The funds will allow us to get Chemicals and Raw Materials. Everything else is being fuelled by our IT, programming, and nanotechnology expertise, the access we have to cutting-edge university clean rooms and other facilities, and above all our passion for making this a reality that could improve and allow many people’s future. …

With $1456 raised, as of July 16, 2013 at 10:10 am PDT, they are approximately half way to their $3000 goal with 14 days left to the campaign.

This is the first ‘nanopatch’ project I’ve seen where the main focus is cancer treatment. The other projects, such as Mark Kendall’s in Australia (my Aug. 3, 2011 posting), are largely focussed on vaccines. I wish the researchers all the best.

I recently came across Microryza (again), a crowdfunding platform for science projects, in a June 25, 2013 posting by David Bruggeman at his Pasco Phronesis blog (Note: Links have been removed),

Microryza is a research-oriented crowdfunding platform.  Created in 2012, the founders were motivated to do something when one of them was dismissed out of hand (H/T STEM Daily) as an undergraduate when she sought a small grant for research on hospital infections.  The site has 100 projects, of which 30 have been funded to date.  It forgoes the incentives many crowdfunding sites have for their projects, and encourages project researchers to share as much information as they can with their donors.

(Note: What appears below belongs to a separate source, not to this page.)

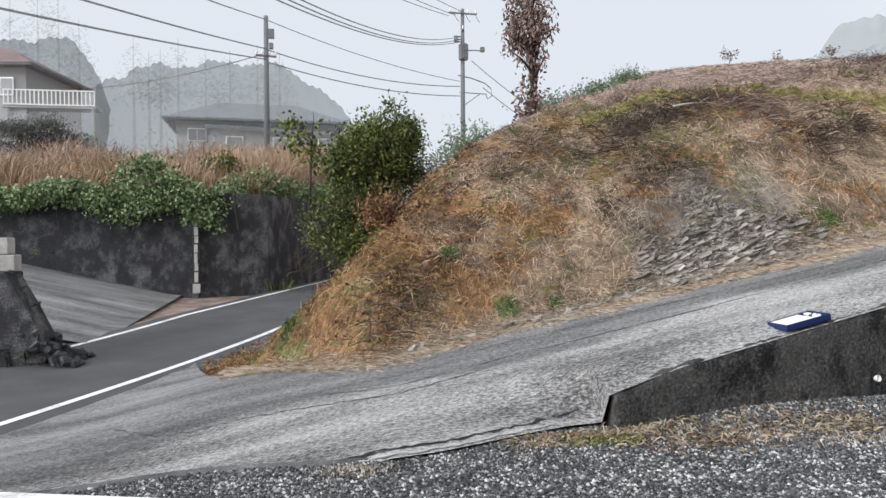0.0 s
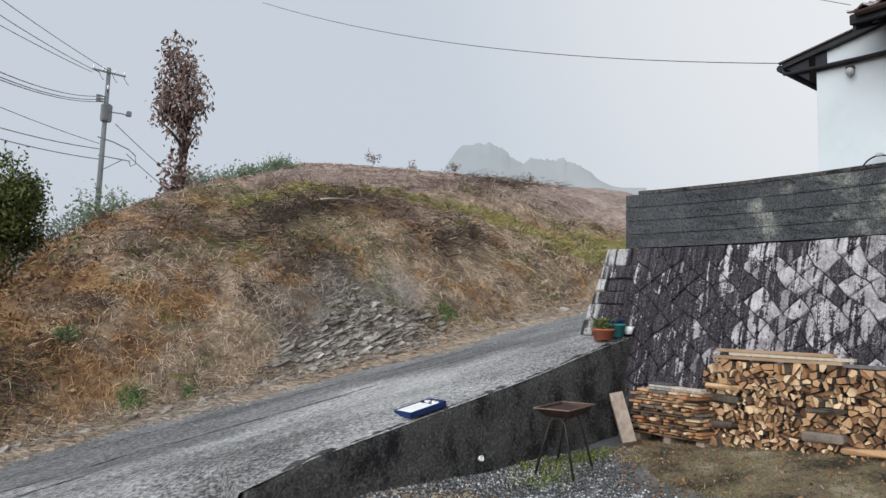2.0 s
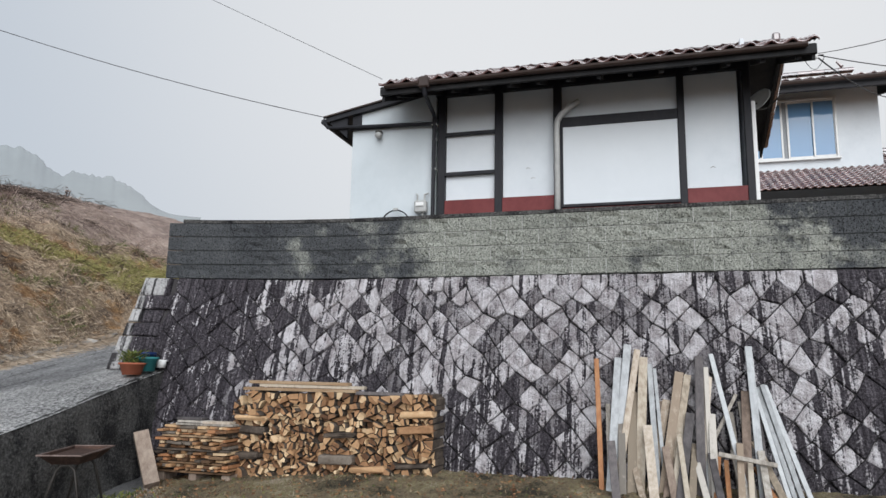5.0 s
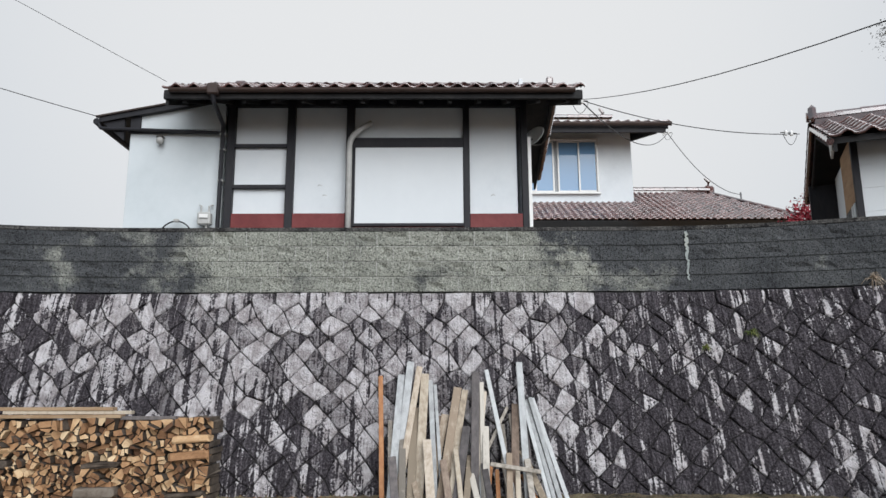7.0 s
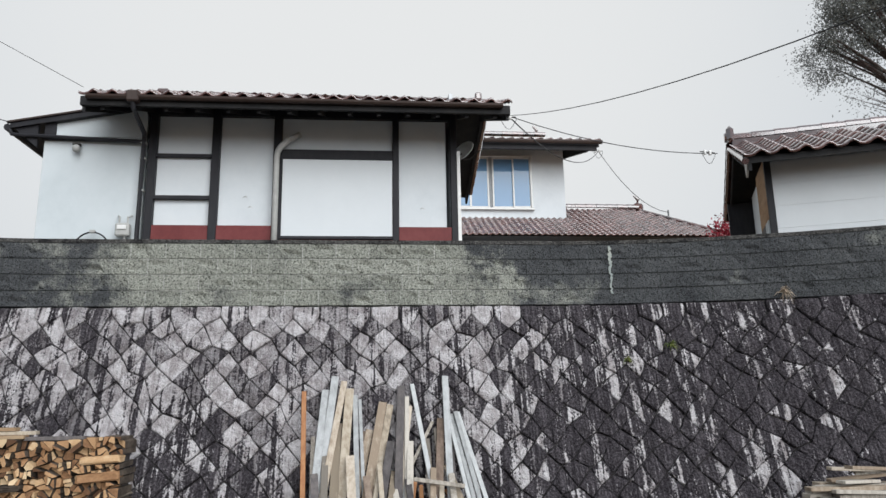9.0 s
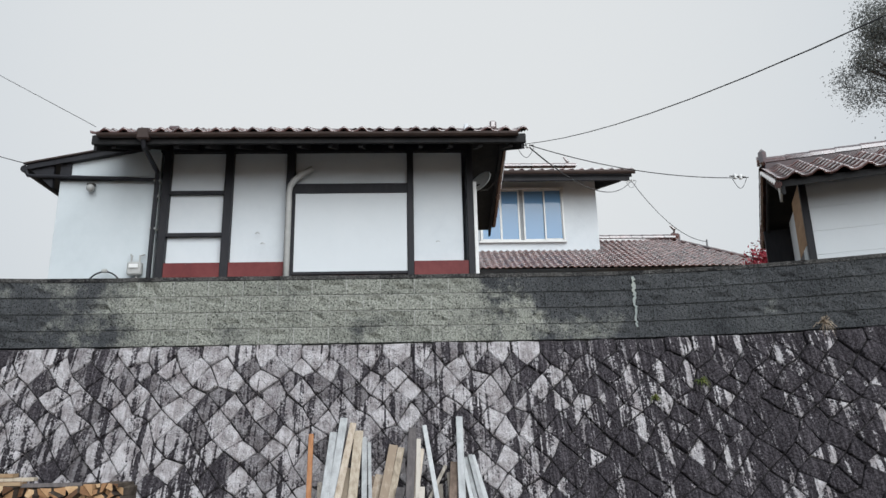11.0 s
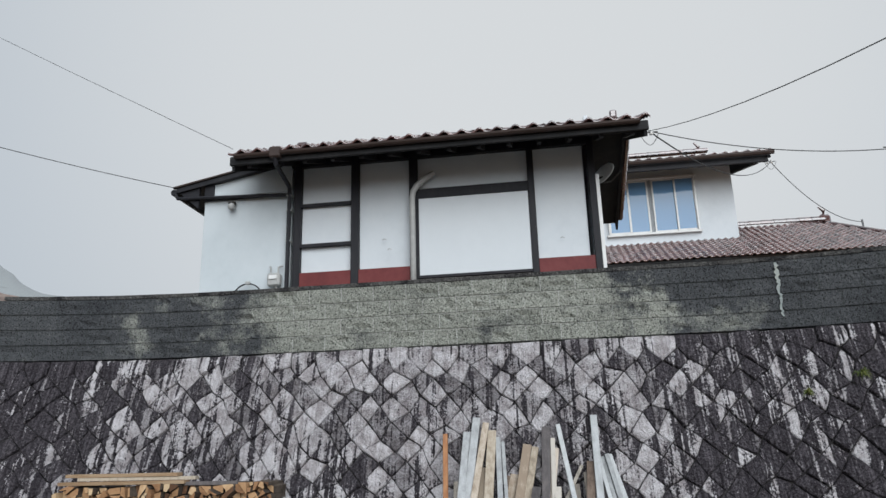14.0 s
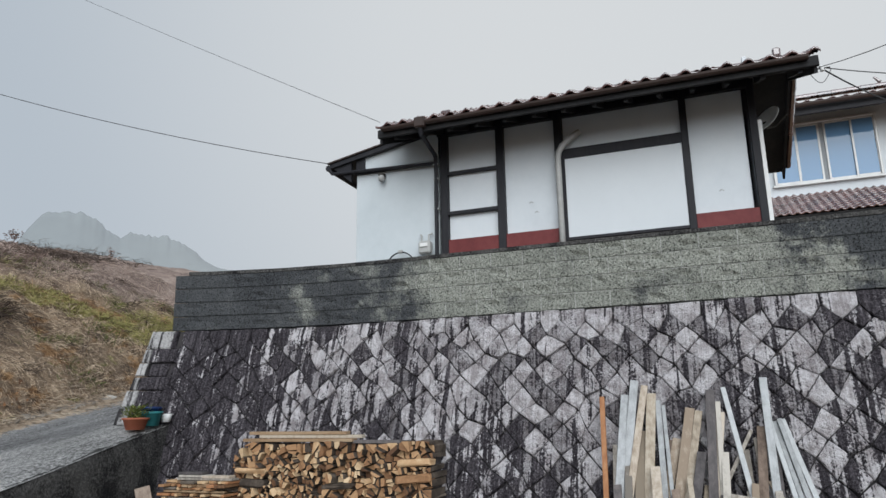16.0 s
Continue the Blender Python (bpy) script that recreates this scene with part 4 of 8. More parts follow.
def blocks():
    rnd = random.Random(8)
    course, length = 0.188, 0.395
    z0 = WALL_TOP + 0.004
    # solid core behind the faces
    ys = np.arange(-9, WALL_END - 0.1, 0.2)
    for nm, x0, x1, za, zb, m in (("core", 0.05, 0.2, z0, z0 + 4 * course, M["block"]), ("coping", 0.0, 0.26, z0 + 4 * course, z0 + 4 * course + 0.045, M["dark_concrete"])):
        verts, faces = [], []
        for y in ys:
            xw = float(wall_x(y)) + 0.02
            e = 0.006 * math.sin(y * 7) if nm == "coping" else 0
            verts += [(xw + x0 + e, y, za), (xw + x0 + e, y, zb), (xw + x1, y, zb), (xw + x1, y, za)]
        for k in range(len(ys) - 1):
            for j in range(4):
                a, b = k * 4 + j, k * 4 + (j + 1) % 4
                faces.append((a, b, b + 4, a + 4))
        n = len(verts)
        faces += [(3, 2, 1, 0), (n - 4, n - 3, n - 2, n - 1)]
        link(nm, verts, faces, m, block_wall)
    # pale mortar, almost flush with the faces
    jv, jf = [], []

    def lay_joint(ya, yb, za, zb, face):
        n = len(jv)
        for yy in (ya, yb):
            xf = float(wall_x(yy)) + face
            jv.extend([(xf, yy, za), (xf, yy, zb), (xf + 0.03, yy, zb), (xf + 0.03, yy, za)])
        jf.extend([(n, n + 1, n + 5, n + 4), (n + 1, n + 2, n + 6, n + 5), (n + 2, n + 3, n + 7, n + 6), (n + 3, n, n + 4, n + 7), (n + 3, n + 2, n + 1, n), (n + 4, n + 5, n + 6, n + 7)])

    for c in range(4):
        for k in range(len(ys) - 1):
            if c:
                lay_joint(ys[k], ys[k + 1], z0 + c * course - 0.0045, z0 + c * course + 0.0045, 0.034)
        yy = -9.0 + (0.2 if c % 2 else 0) + length
        while yy < WALL_END - 0.2:
            lay_joint(yy - 0.0045, yy + 0.0045, z0 + c * course + 0.004, z0 + (c + 1) * course - 0.004, 0.0246)
            yy += length
    link("mortar_joints", jv, jf, M["block_joint"], block_wall)
    for c in range(4):
        y = -9.0 + (0.2 if c % 2 else 0)
        while y < WALL_END - 0.15:
            y1 = min(y + length, WALL_END - 0.1)
            za, zb = z0 + c * course + 0.004, z0 + (c + 1) * course - 0.004
            p = rnd.uniform(0, 0.003)
            vs = []
            for dep, ins in ((0.07, 0.0), (0.03 - p, 0.001), (0.025 - p, 0.005)):
                for yy, zz in ((y + 0.003 + ins * 0.4, za + ins), (y1 - 0.003 - ins * 0.4, za + ins), (y1 - 0.003 - ins * 0.4, zb - ins), (y + 0.003 + ins * 0.4, zb - ins)):
                    vs.append(Vector((float(wall_x(yy)) + dep, yy, zz)))
            # a rough split face
            fs = []
            gi = {}
            dent = (rnd.uniform(0.5, 4.5), rnd.choice((0.6, 1.5, 2.4)), rnd.uniform(0.8, 1.9)) if rnd.random() < 0.5 else None
            for a in range(6):
                for b in range(4):
                    if a in (0, 5) or b in (0, 3):
                        e = 0.0
                    else:
                        e = rnd.uniform(-0.002, 0.007)
                        if dent and ((a - dent[0]) / dent[2]) ** 2 + (b - dent[1]) ** 2 < 1.0:
                            e -= rnd.uniform(0.016, 0.034)
                    yy = vs[8].y + (vs[9].y - vs[8].y) * (a + (rnd.uniform(-0.25, 0.25) if 0 < a < 5 else 0)) / 5
                    zz = vs[8].z + (vs[11].z - vs[8].z) * b / 3
                    gi[a, b] = len(vs)
                    vs.append(Vector((float(wall_x(yy)) + 0.025 - p - e, yy, zz)))
            for a in range(5):
                for b in range(3):
                    fs.append((gi[a, b], gi[a, b + 1], gi[a + 1, b + 1], gi[a + 1, b]))
            for r in (0, 4):
                for k in range(4):
                    fs.append((r + k, r + 4 + k, r + 4 + (k + 1) % 4, r + (k + 1) % 4))
            o = vs[0]
            ob = link("block", [v - o for v in vs], fs, M["block"], block_wall)
            ob.location = o
            y = y1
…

I don’t necessarily agree that the Microryza projects are as ‘fringe’ as Fast Company implies.  There are a fair amount of applied research projects, which don’t necessarily fit well with the traditional research agencies.  …

David, in amongst his other comments, notes that while the Microryza organizers do provide some oversight before accepting a project, potential funders should check out the researchers and their projects for themselves.

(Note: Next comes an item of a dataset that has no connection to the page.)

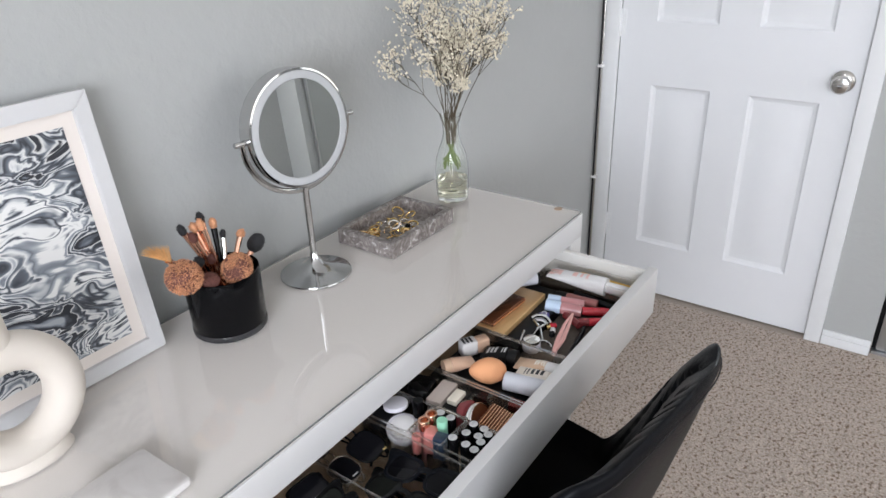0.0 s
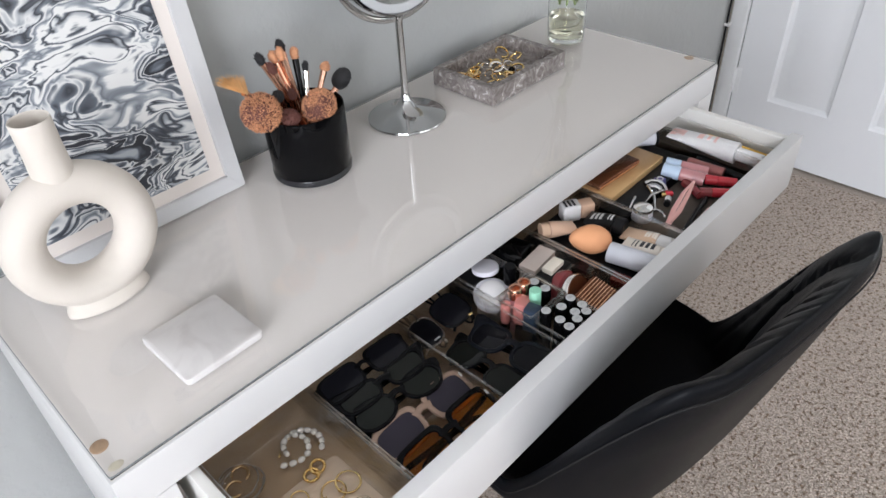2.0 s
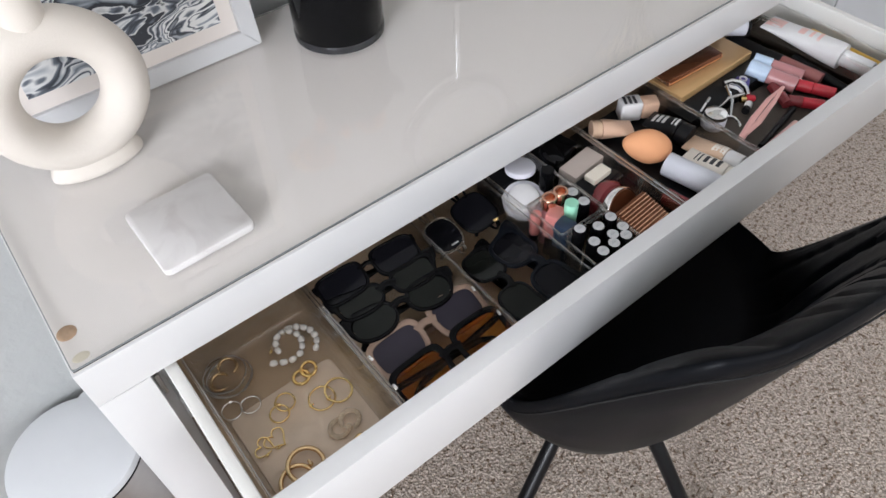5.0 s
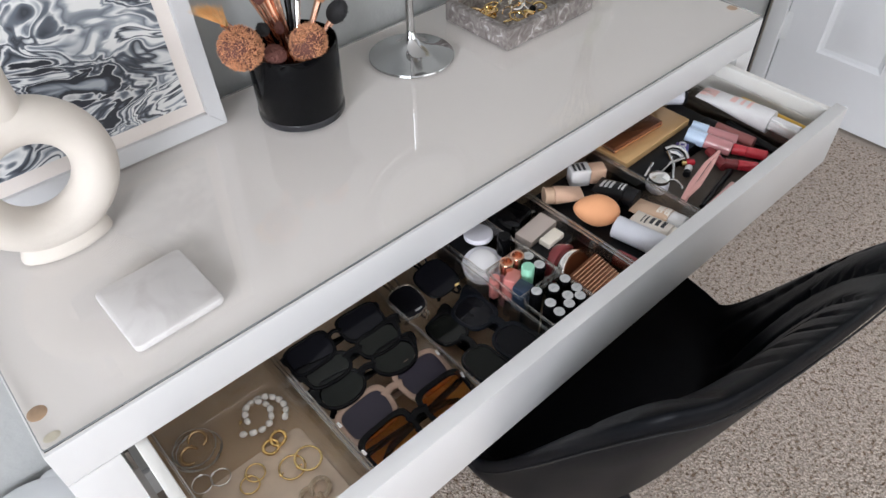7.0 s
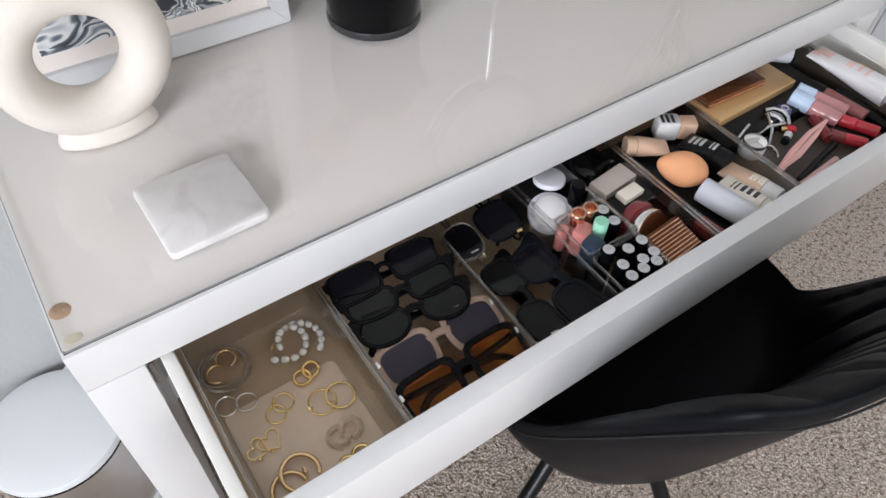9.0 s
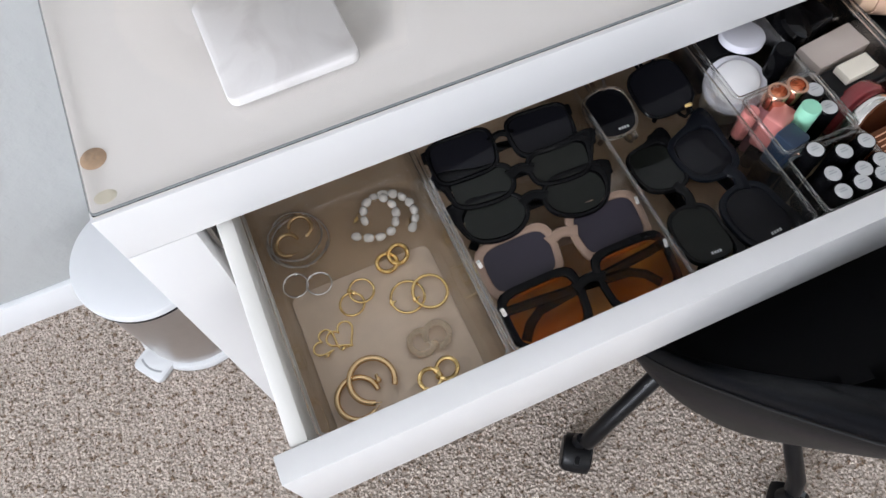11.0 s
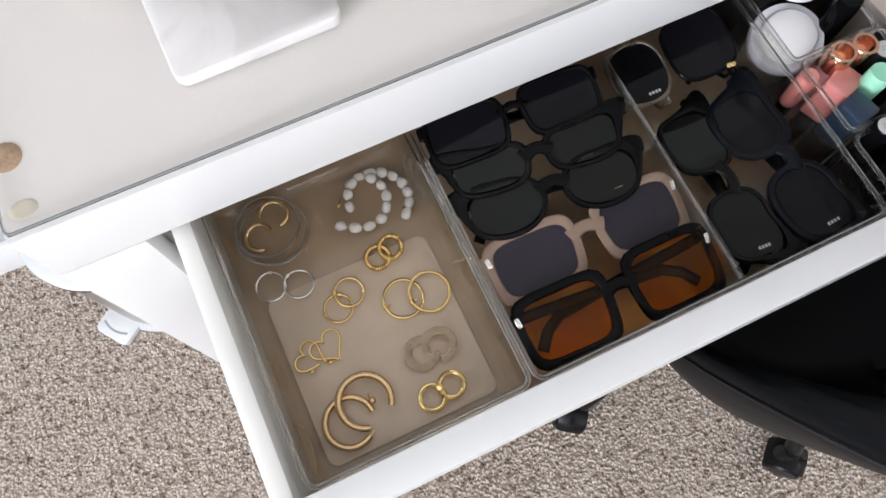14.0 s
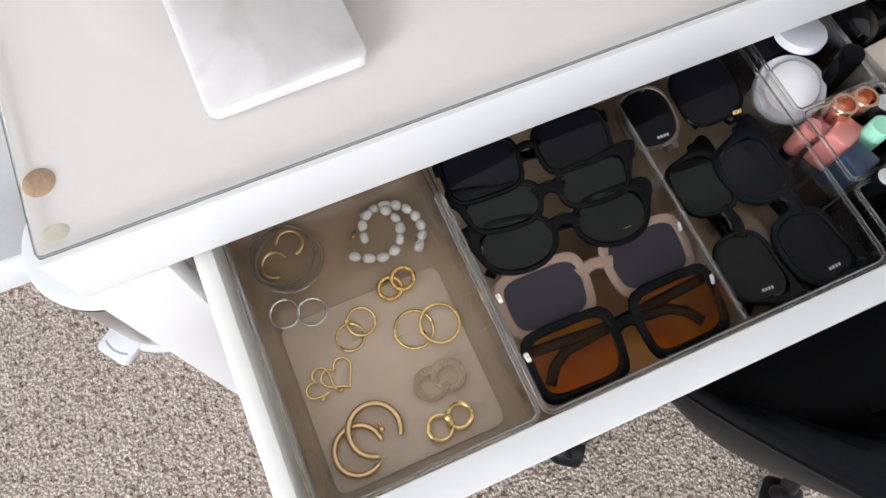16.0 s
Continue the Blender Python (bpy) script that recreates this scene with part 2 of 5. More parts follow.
PINK = plain("pink_lacquer", (0.58, 0.21, 0.19), 0.15, coat=0.5)
MINT = plain("mint_cap", (0.30, 0.64, 0.46), 0.35)
NAVY = plain("navy_cap", (0.02, 0.035, 0.065), 0.3)
CAP_GREY = plain("grey_cap_disc", (0.50, 0.50, 0.50), 0.45)
PALE_BASE = plain("pale_base", (0.70, 0.555, 0.42), 0.22, vary=0.12, scale=45)
WHITE_PL = plain("white_plastic", (0.74, 0.73, 0.73), 0.3)
LILAC_WHITE = plain("powder_white", (0.66, 0.65, 0.70), 0.35)
GREIGE = plain("greige_card", (0.55, 0.47, 0.42), 0.4)
CREAM = plain("cream_enamel", (0.80, 0.73, 0.62), 0.35)
RED = plain("red_plastic", (0.62, 0.03, 0.05), 0.25, coat=0.4)
DARK_RED = plain("berry_plastic", (0.22, 0.03, 0.035), 0.2, coat=0.4)
SPONGE = plain("orange_sponge", (0.80, 0.38, 0.19), 0.85, bump=0.3, bscale=900)
GREY_TUBE = plain("pale_grey_tube", (0.62, 0.63, 0.68), 0.35)
IVORY = plain("ivory_tube", (0.80, 0.74, 0.66), 0.4)
BEIGE = plain("beige_tube", (0.62, 0.43, 0.30), 0.35)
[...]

You can find out more about Microrzya here. I last mentioned it in an April 30, 2012 posting about science crowdfunding platforms.

For anyone who’s wondering about the name Microryza (from the website’s FAQs page),

What are Mycorrhiza? What’s the story behind the name?
Mycorrhizae are a type of symbiotic, microscopic fungi that live in the roots of plants. They process nutrients, fight off pathogens, and stabilize the soil. Although they’re small and unnoticeable individually, when you have a lot of them together they support an entire ecosystem of roots, shrubs, and trees.

In the same way, we’re growing a community of individuals who provide microgrants to help new research ideas. With Microryza, people from all over the world can come together and help new seed ideas blossom into new scientific discoveries.